In honor of President Trump’s last seven days in the Oval Office, we are listing seven things we look forward to in President-elect Joe Biden’s administration:
1. A Cabinet of competent individuals who reflect the make up of America. Biden’s choices have expertise in their fields, experience in public service and the qualifications to lead their departments. This is a pleasant change from the last administration, whose choices often left something to be desired and whose constant turnover led to mass confusion. Biden’s Cabinet (as announced so far) will have 10 women, including four women of color and one Native American woman; two Black men and three Latino men; and one openly gay man.
2. The first woman of color to be elected vice president. Kamala Harris is shattering the glass ceiling as she becomes the first female, first Black and first South Asian American vice president-elect. We look forward to seeing what she accomplishes as the president’s right-hand woman.
3. Rejoining the Paris Climate Agreement. Signed by nearly 200 countries, the agreement lays out a global plan for combatting climate change and for keeping the earth from warming more than 2 degrees Celsius from pre-industrial levels. Climate change is a major threat not only to the environment but also to economies and societies as major weather events — droughts, hurricanes, storms, floods — become more severe and cause more damage.
4. Rejoining the Iran nuclear deal (formally. the Joint Comprehensive Plan of Action or JCPOA). As Business Insider reports, tension with Iran has steadily increased since Trump pulled the U.S. out of the deal in 2018. Negotiating with Iran won’t be easy for the Biden administration — Iran has already started to pour greater efforts into its nuclear stockpile and is demanding relief from U.S. economic sanctions — but we’re hopeful Biden will find success.
5. No longer worrying that a tweet could start a war at any moment. Social media will undoubtedly continue to be the place for political squabbles with real-world consequences, but we’ve spent the last four years constantly afraid that a single tweet from Donald Trump would instigate WWIII. Biden and his administration will likely have their own social media gaffes, but we’re not worried anymore that a sitting president’s posts will lead to mutually assured destruction and nuclear annihilation.

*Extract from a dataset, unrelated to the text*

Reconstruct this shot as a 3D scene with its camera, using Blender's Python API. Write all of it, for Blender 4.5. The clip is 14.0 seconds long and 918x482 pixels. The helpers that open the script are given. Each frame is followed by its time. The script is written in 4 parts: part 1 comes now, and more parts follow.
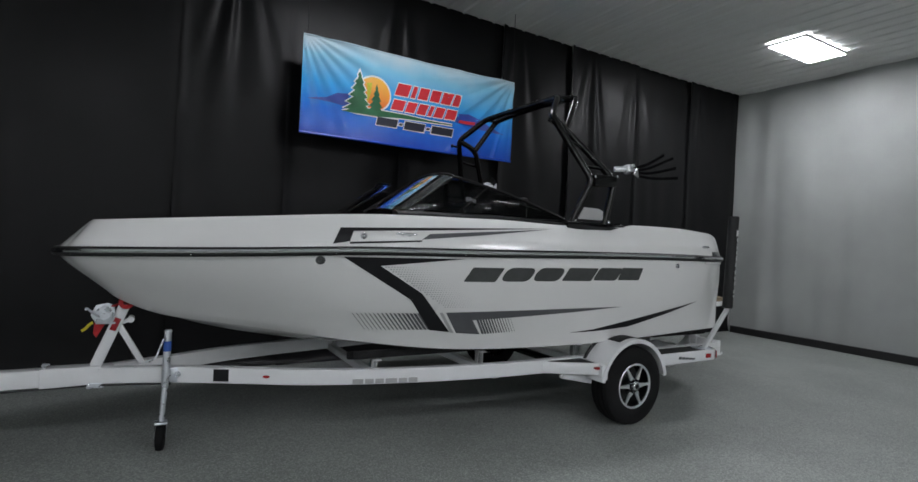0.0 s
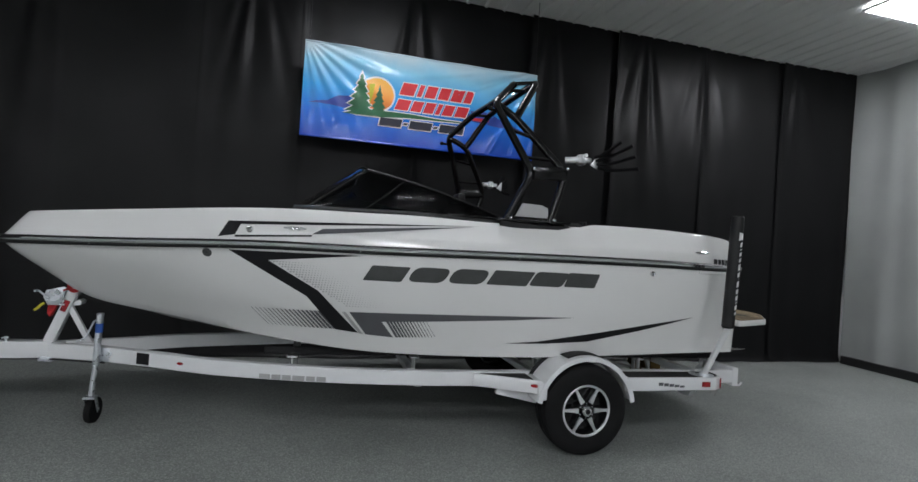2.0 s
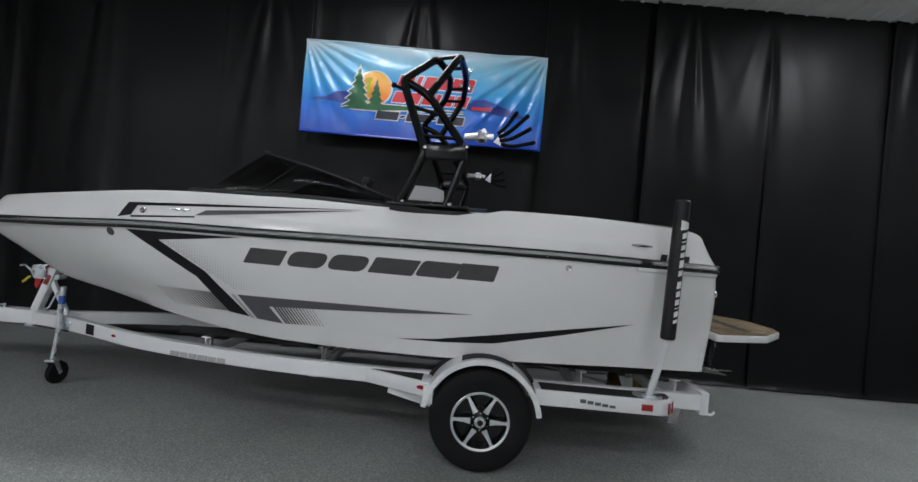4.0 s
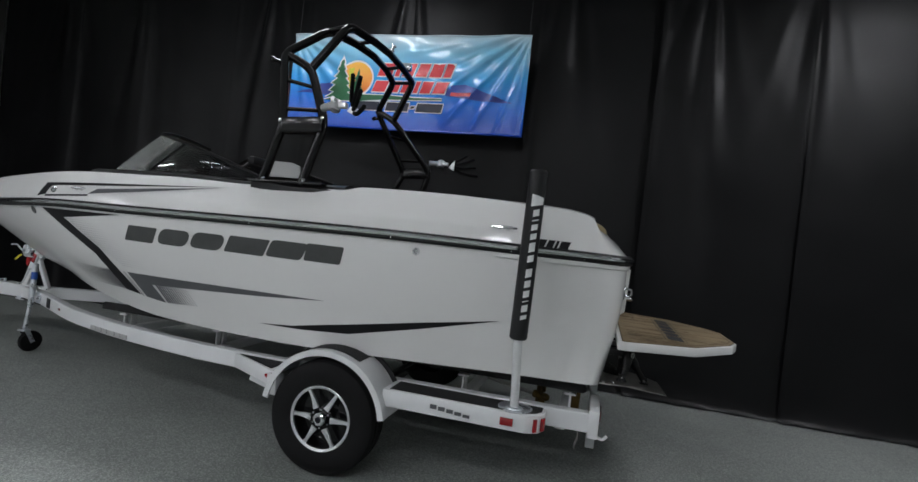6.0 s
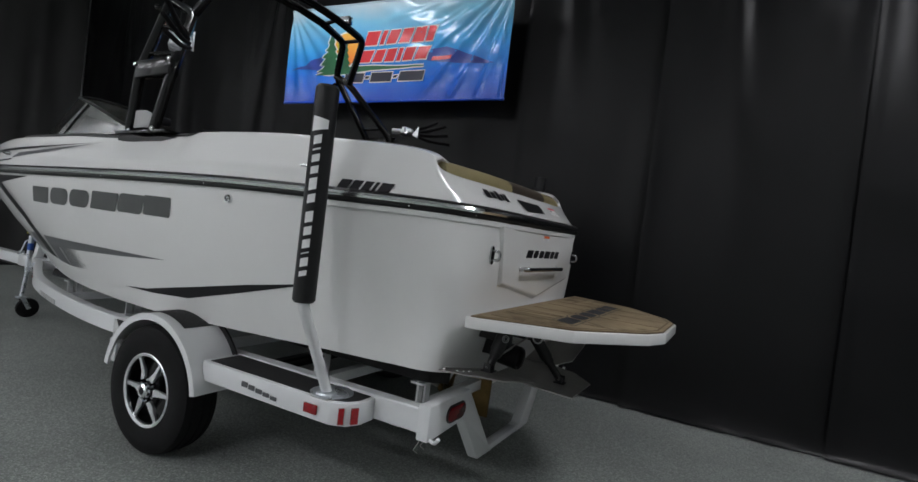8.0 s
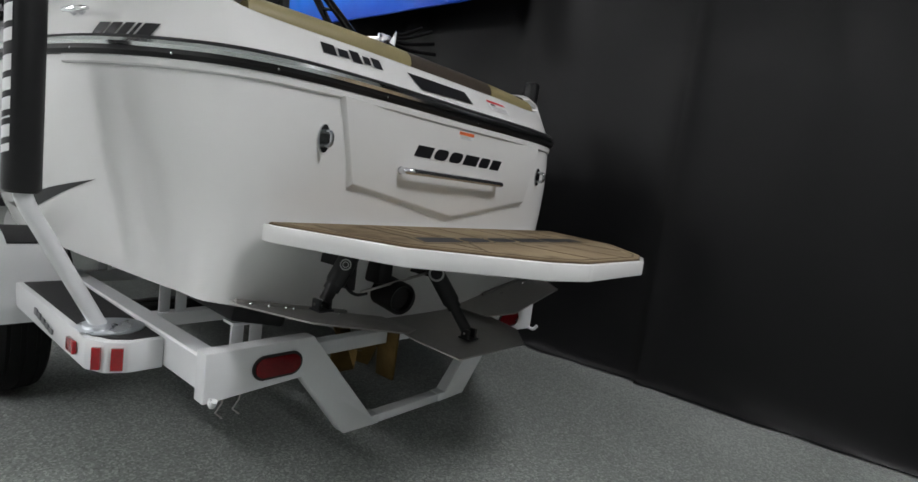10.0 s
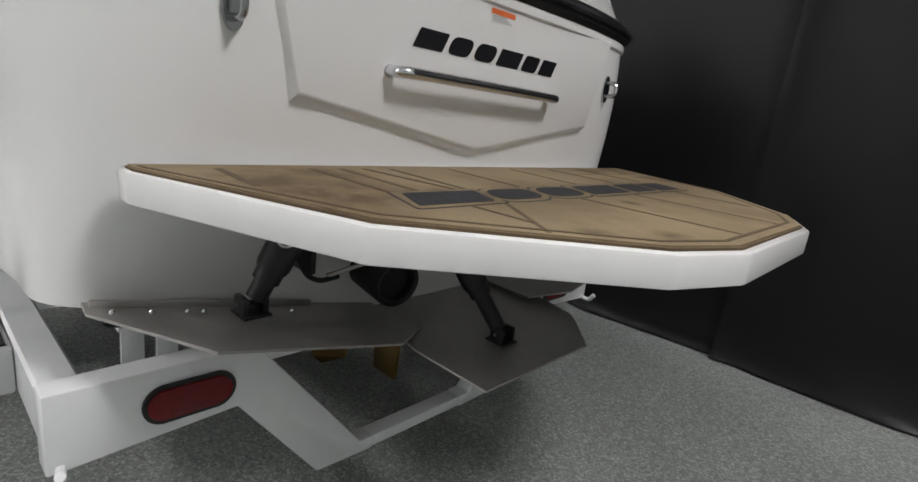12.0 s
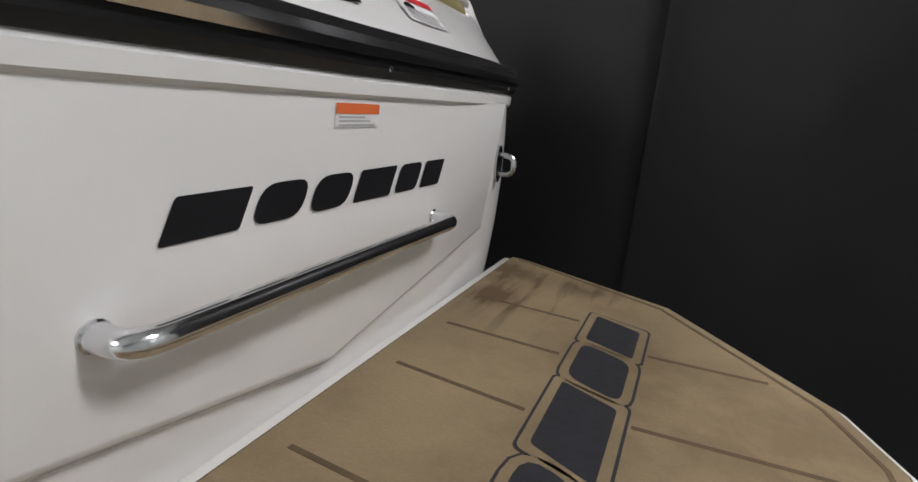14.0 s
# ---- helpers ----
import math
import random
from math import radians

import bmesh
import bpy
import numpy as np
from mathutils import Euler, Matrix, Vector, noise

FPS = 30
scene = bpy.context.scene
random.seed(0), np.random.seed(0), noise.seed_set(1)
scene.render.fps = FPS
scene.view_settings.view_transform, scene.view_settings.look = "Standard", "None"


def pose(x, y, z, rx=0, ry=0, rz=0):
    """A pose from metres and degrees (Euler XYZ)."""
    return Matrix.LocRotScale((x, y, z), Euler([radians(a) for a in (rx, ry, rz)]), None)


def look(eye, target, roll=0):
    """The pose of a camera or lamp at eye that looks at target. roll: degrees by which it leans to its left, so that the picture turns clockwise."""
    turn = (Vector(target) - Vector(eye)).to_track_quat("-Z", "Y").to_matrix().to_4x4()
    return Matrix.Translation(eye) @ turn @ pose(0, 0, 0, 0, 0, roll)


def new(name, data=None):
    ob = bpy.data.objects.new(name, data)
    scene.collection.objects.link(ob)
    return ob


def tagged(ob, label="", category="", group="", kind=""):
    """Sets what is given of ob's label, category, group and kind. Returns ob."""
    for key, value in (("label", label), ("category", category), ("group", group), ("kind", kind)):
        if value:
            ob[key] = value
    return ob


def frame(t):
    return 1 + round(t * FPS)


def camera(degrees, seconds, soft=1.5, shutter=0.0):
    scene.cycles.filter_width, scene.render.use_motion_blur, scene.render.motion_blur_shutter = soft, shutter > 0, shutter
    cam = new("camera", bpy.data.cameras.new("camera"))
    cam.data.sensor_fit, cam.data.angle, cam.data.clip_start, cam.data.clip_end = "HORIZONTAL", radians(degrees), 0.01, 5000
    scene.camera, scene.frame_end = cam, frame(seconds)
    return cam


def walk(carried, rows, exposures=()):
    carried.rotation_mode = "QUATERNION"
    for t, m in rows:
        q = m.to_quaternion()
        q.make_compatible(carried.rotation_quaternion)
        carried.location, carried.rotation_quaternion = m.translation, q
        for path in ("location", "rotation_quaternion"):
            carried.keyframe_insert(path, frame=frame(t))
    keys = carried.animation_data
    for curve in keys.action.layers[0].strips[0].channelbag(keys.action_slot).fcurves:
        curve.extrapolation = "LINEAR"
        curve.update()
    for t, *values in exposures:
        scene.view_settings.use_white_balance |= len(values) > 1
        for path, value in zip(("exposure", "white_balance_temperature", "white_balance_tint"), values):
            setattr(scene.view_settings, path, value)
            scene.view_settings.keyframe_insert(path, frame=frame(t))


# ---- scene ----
cam = camera(81.9, 14.0)
PATH = [
    (0, (-3.764, -4.432, 1.565), (-2.757, -2.704, 1.563), 2.8),
    (0.5, (-3.402, -4.586, 1.555), (-2.5, -2.801, 1.559), 3.1),
    (1, (-2.987, -4.715, 1.55), (-2.204, -2.875, 1.554), 3.3),
    (1.5, (-2.533, -4.778, 1.547), (-1.887, -2.885, 1.55), 3.6),
    (2, (-2.052, -4.836, 1.581), (-1.545, -2.902, 1.581), 3.9),
    (2.5, (-1.585, -4.844, 1.585), (-1.254, -2.872, 1.58), 4.3),
    (3, (-1.098, -4.855, 1.579), (-0.903, -2.864, 1.577), 4.6),
    (5.5, (1.121, -4.278, 1.535), (0.717, -2.319, 1.525), 5.9),
    (6, (1.523, -4.092, 1.536), (1.006, -2.16, 1.521), 6.2),
    (6.5, (1.894, -3.816, 1.508), (1.276, -1.914, 1.496), 6.2),
    (7, (2.206, -3.547, 1.489), (1.476, -1.685, 1.474), 6.4),
    (7.5, (2.469, -3.26, 1.449), (1.617, -1.45, 1.422), 6.5),
    (8, (2.746, -2.934, 1.401), (1.795, -1.175, 1.364), 6.7),
    (8.5, (3.002, -2.636, 1.36), (1.988, -0.913, 1.319), 6.7),
    (9, (3.171, -2.294, 1.306), (2.068, -0.627, 1.247), 6.7),
    (11.5, (2.811, -1.139, 1.139), (1.493, 0.298, 0.691), 7.2),
    (12, (2.644, -1.069, 1.181), (1.353, 0.38, 0.698), 7.2),
    (12.5, (2.517, -0.942, 1.274), (1.299, 0.567, 0.785), 6.8),
    (13, (2.381, -0.876, 1.33), (1.386, 0.795, 0.864), 5.8),
    (13.5, (2.221, -0.732, 1.387), (1.418, 1.038, 0.916), 5.3),
    (14, (2.125, -0.558, 1.443), (1.368, 1.222, 0.934), 4.8),
]
EXPOSURES = [(0.0, -0.58, 6500, 10), (1.0, -0.42, 6500, 10), (3.0, -0.42, 6500, 10), (5.5, -0.56, 6500, 10), (8.0, -0.44, 6550, 10), (9.0, -0.28, 6650, 10), (11.3, 0.45, 6850, 10), (12.5, 0.34, 6920, 13), (14.0, 0.46, 6900, 13)]
walk(cam, [(t, look(eye, target, roll)) for t, eye, target, roll in PATH], EXPOSURES)

# ---- light ----
world = bpy.data.worlds.new("world")
scene.world = world
world.use_nodes = True
world.node_tree.nodes["Background"].inputs[0].default_value = (0.5, 0.55, 0.6, 1)
world.node_tree.nodes["Background"].inputs[1].default_value = 0.01
LAMP_POWER = 42.0
# Extra power for the lamp behind the stern, to brighten transom and right side.
BOOSTED_LAMP_POWER = 64.0
CEILING = 4.76
# The rows at y -6.3 and -9.4 are unseen, added to fill the hull side.
LAMPS = [(-1.45, -0.05), (4.78, -0.05)] + [(x, y) for y in (-6.3, -9.4) for x in (-10.9, -7.75, -4.6, -1.45, 1.7)]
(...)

6. Having a leader who stands up to authoritarian regimes, rather than courts dictators. Trump and Kim Jong Un traded “love letters,” as White House officials called them, and Trump said at a rally that he and the North Korean dictator “fell in love.” When it comes to Putin, Trump may have held his cards close to his chest, but he was more than pleased to bask in Putin’s praise, repeating Putin’s compliments.
7. Having a president who recognizes America’s systemic problems — racial inequality, the wealth gap, lack of affordable health care, etc. — and has committed to making progress toward rectifying these issues. Will Biden and his administration solve all our troubles overnight? No, he won’t. But for too long, the cracks in the U.S.’s foundation have been covered up and ignored, and it’s past time that we addressed these problems head-on.